Give it time. This is the part that cannot be shortcuts. The Bible does not work by osmosis. "Part of me wishes it did," Matt says, "where you could just put it down beside your bed at night and just suck all of the knowledge out of it. But that doesn't work."
He suggests starting with just fifteen minutes a day. The Bible describes God's word as "more precious than gold or diamonds or rubies." Setting aside something precious — your time — to engage with something even more precious seems like a reasonable trade.
Find a place. Jesus often went to a solitary place to pray and reflect. Matt recommends finding a specific room or spot where you read the Bible regularly. It becomes part of the habit.
The Apostle John's Invitation
Matt closes with a verse from John: "These things are written that you may believe that Jesus is the Christ, the Son of God, and by believing you may have life."
That is the promise. Not just information, but life. Not just knowledge about God, but a relationship with him.
The Conversation Afterwards
Sally and Matt's discussion picks up on the practical challenges of Bible reading — fitting it into busy lives, knowing where to start, and what to do when parts of it feel confusing or irrelevant. Sally is enthusiastic about the talk and clearly looking forward to a "meaty conversation" about it.

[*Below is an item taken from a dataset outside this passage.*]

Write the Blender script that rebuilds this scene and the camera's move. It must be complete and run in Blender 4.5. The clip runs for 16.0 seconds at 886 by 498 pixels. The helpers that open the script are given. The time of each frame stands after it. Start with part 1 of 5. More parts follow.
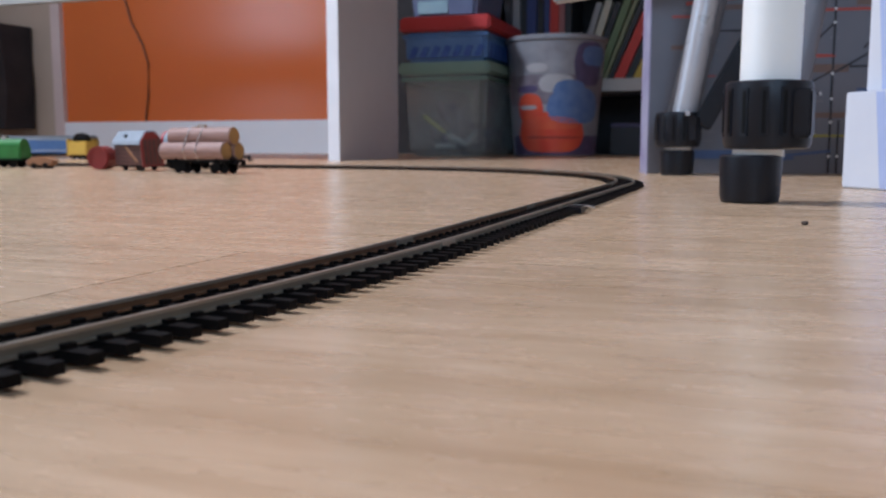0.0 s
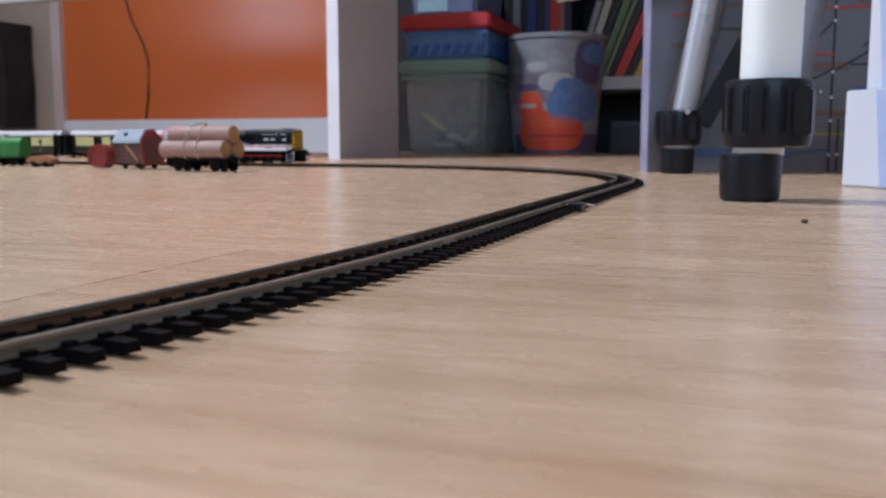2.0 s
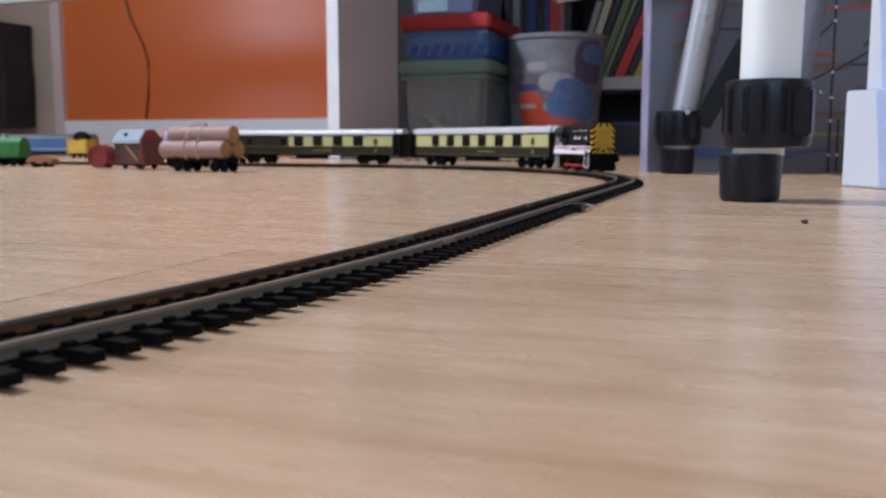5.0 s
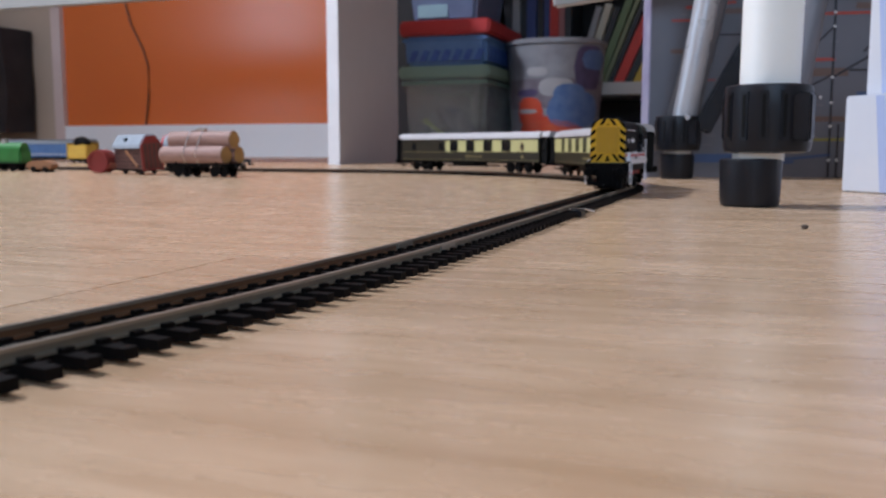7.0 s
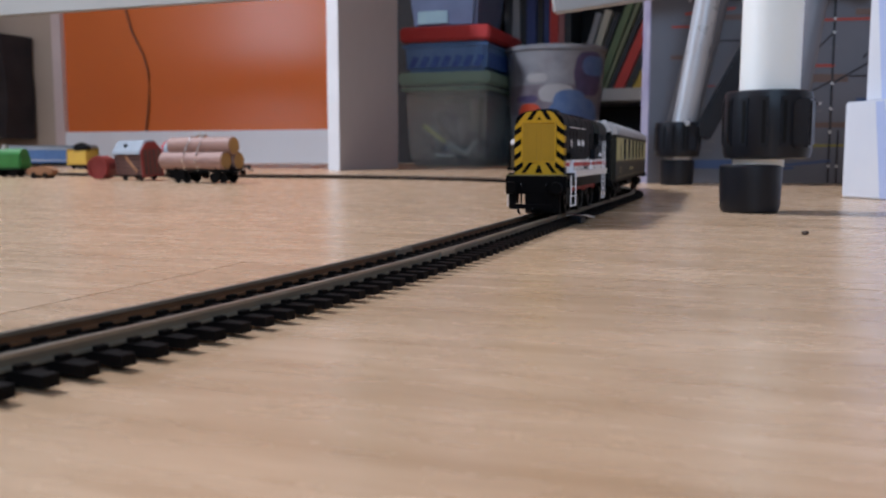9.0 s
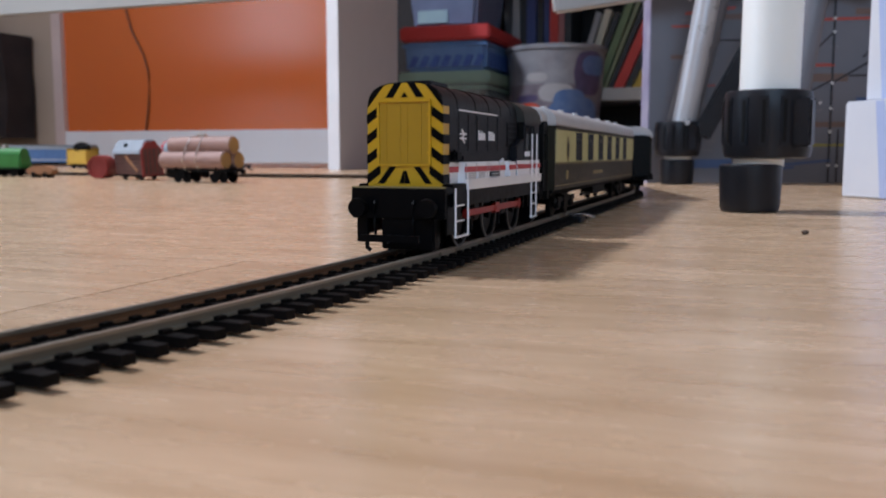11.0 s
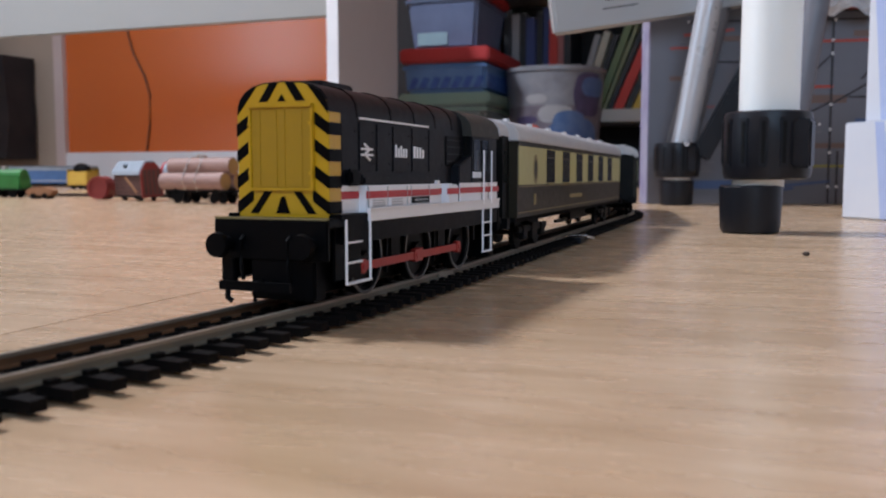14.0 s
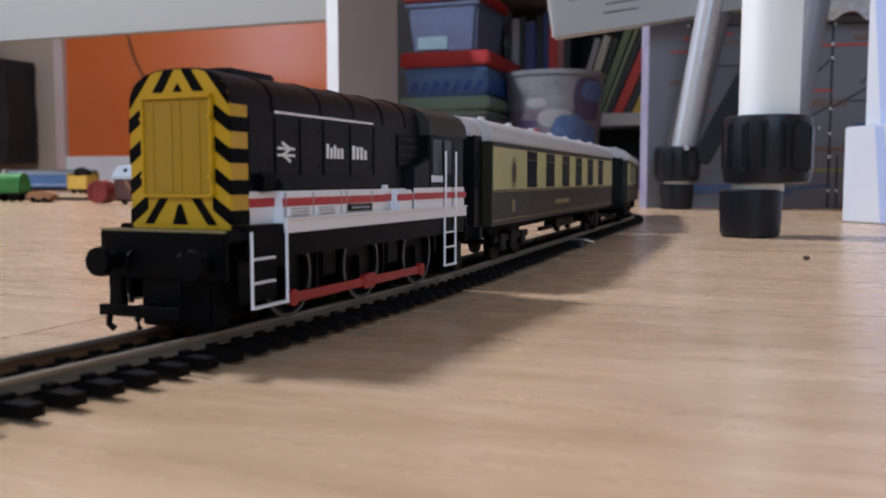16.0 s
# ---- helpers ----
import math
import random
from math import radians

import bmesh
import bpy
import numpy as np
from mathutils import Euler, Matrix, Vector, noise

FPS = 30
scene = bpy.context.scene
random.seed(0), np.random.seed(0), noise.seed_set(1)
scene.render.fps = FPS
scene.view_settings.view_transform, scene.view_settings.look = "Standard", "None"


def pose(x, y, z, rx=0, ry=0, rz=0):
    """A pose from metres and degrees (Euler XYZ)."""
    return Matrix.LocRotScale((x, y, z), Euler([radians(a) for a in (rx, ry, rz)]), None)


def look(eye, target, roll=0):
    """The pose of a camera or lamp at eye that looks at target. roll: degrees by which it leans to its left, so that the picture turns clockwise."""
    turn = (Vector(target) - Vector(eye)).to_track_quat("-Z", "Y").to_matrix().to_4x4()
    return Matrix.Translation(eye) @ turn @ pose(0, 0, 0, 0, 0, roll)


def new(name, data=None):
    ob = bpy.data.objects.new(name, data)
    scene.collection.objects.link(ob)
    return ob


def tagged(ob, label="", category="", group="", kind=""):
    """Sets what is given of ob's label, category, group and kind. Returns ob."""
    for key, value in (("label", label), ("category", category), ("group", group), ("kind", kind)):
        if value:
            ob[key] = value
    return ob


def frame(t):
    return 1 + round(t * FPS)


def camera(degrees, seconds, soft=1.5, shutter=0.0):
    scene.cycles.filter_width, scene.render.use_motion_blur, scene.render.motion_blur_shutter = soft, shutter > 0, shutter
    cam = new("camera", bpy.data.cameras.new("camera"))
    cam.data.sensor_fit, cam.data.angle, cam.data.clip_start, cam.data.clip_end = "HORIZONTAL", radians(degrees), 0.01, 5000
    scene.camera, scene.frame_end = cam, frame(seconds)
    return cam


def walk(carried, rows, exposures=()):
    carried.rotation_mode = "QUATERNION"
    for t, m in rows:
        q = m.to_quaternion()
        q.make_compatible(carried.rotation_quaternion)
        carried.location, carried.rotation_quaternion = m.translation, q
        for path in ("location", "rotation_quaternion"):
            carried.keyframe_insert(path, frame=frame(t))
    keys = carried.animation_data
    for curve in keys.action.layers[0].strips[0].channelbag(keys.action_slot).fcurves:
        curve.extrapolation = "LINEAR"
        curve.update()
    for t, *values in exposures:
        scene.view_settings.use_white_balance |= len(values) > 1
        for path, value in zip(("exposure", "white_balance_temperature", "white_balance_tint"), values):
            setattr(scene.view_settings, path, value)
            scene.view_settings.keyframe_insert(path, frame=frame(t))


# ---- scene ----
# ---- camera and walk ----
F, EYE, TILT = 1546.3, 0.0325, 0.1182
cam = camera(53.76, 16.0, soft=2.0)
cam.data.dof.use_dof, cam.data.dof.focus_distance, cam.data.dof.aperture_fstop = True, 0.25, 36.0
# how far the picture sinks as the phone leans back, time by time
LEAN = [(0, 0), (0.5, 7.5), (1, 7), (1.5, 6.5), (2, -3), (2.5, -2), (3, 0), (3.5, 0), (4, -1), (6.5, -3), (7, 6.5), (7.5, 20),
        (8, 16.5), (8.5, 14), (9, 17), (11.5, 16), (12, 31), (12.5, 50), (13, 53), (13.5, 53), (14, 53), (14.5, 59), (15, 70),
        (15.5, 65), (16, 60)]
walk(cam, [(t, pose(0.0008 * dy / 60, 0.0037 * dy / 60, EYE, 90 - math.degrees(TILT - dy / F), 0, 0)) for t, dy in LEAN],
     exposures=[(0, -0.02, 5700, 10), (9, -0.03, 5930, 11), (16, 0.03, 6030, 11)])

# ---- world and large lights ----
world = bpy.data.worlds.new("world")
scene.world = world
world.use_nodes = True
wn = world.node_tree
sky = wn.nodes.new("ShaderNodeTexSky")
sky.sky_type, sky.sun_disc, sky.sun_elevation, sky.sun_rotation = "NISHITA", False, radians(35), radians(200)
wn.links.new(sky.outputs[0], wn.nodes["Background"].inputs[0])
wn.nodes["Background"].inputs[1].default_value = 0.1


def area(name, eye, target, sx, sy, watts, colour):
    data = bpy.data.lights.new(name, "AREA")
    data.shape, data.size, data.size_y, data.energy, data.color = "RECTANGLE", sx, sy, watts, colour
    ob = new(name, data)
    ob.matrix_world = look(eye, target)
    return ob


ROOM = pose(0, 0, 0, 0, 0, -19)


def at(a, b, z=0.0):
    """A place from the room's own axes: along the back wall, towards it, up."""
    return ROOM @ Vector((a, b, z))


area("ceiling_lamp_light", at(-1.80, 0.5, 2.28), at(-0.6, 0.35, 0), 0.32, 0.32, 90, (0.93, 0.94, 1.0))
area("window_light", at(0.7, -1.93, 1.35), at(0.2, 1.5, 0.2), 1.6, 1.2, 25.0, (0.50, 0.74, 1.0))
area("side_window_light", at(-4.12, -1.0, 1.2), at(0, -1.0, 1.1), 1.6, 1.6, 21.0, (0.66, 0.82, 1.0))


# ---- materials ----
def mat(name, c1, rough=0.5, c2=None, scale=8.0, metal=0.0, bump=0.0, stretch=(1, 1, 1), fine=60.0, spec=0.5, trans=0.0, coat=0.0, rand=0.0, alpha=1.0):
    m = bpy.data.materials.new(name)
    m.use_nodes = True
    nt = m.node_tree
    p = nt.nodes["Principled BSDF"]
    n, l = nt.nodes.new, nt.links.new
    c2 = c2 or tuple(x * 0.8 for x in c1)
    tc = n("ShaderNodeTexCoord")
    mp = n("ShaderNodeMapping")
    mp.inputs["Scale"].default_value = stretch
    l(tc.outputs["Object"], mp.inputs[0])
    big, small = n("ShaderNodeTexNoise"), n("ShaderNodeTexNoise")
    big.inputs["Scale"].default_value, big.inputs["Detail"].default_value = scale, 4
    small.inputs["Scale"].default_value, small.inputs["Detail"].default_value = scale * fine / 8, 3
    l(mp.outputs[0], big.inputs[0]), l(mp.outputs[0], small.inputs[0])
    mix = n("ShaderNodeMix")
    mix.data_type = "RGBA"
    mix.inputs[6].default_value, mix.inputs[7].default_value = (*c1, 1), (*c2, 1)
    add = n("ShaderNodeMath")
    add.operation = "MULTIPLY_ADD"
    add.inputs[1].default_value = 0.35
    l(small.outputs[0], add.inputs[0])
    sub = n("ShaderNodeMath")
    sub.operation = "MULTIPLY_ADD"
    sub.inputs[1].default_value, sub.inputs[2].default_value = 1.8, -0.58
    l(big.outputs[0], sub.inputs[0]), l(sub.outputs[0], add.inputs[2])
    l(add.outputs[0], mix.inputs[0])
    colour = mix.outputs[2]
    if rand:
        oi, hsv, mr = n("ShaderNodeObjectInfo"), n("ShaderNodeHueSaturation"), n("ShaderNodeMapRange")
        mr.inputs[3].default_value, mr.inputs[4].default_value = 1 - rand, 1 + rand
        l(oi.outputs["Random"], mr.inputs[0]), l(mr.outputs[0], hsv.inputs["Value"]), l(colour, hsv.inputs["Color"])
        colour = hsv.outputs[0]
    l(colour, p.inputs["Base Color"])
    rr = n("ShaderNodeMapRange")
    rr.inputs[3].default_value, rr.inputs[4].default_value = max(rough - 0.07, 0.02), min(rough + 0.1, 1)
    l(small.outputs[0], rr.inputs[0]), l(rr.outputs[0], p.inputs["Roughness"])
    p.inputs["Metallic"].default_value, p.inputs["Specular IOR Level"].default_value = metal, spec
    p.inputs["Transmission Weight"].default_value, p.inputs["Coat Weight"].default_value = trans, coat
    p.inputs["Alpha"].default_value = alpha
    if bump:
        b = n("ShaderNodeBump")
        b.inputs["Strength"].default_value, b.inputs["Distance"].default_value = 0.5, bump
        l(small.outputs[0], b.inputs["Height"]), l(b.outputs[0], p.inputs["Normal"])
    return m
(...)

The encouragement is simple: start somewhere. You do not need to understand everything. You do not need a theology degree. You just need to open the book and give it a chance.
A Question Worth Asking
If the Bible really is what it claims to be — God's communication to humanity, the story of Jesus, a source of transformation and hope — then ignoring it seems like a significant missed opportunity.
What would happen if you gave it fifteen minutes tomorrow morning? Not as an obligation, but as an experiment. What might you find there that you did not expect?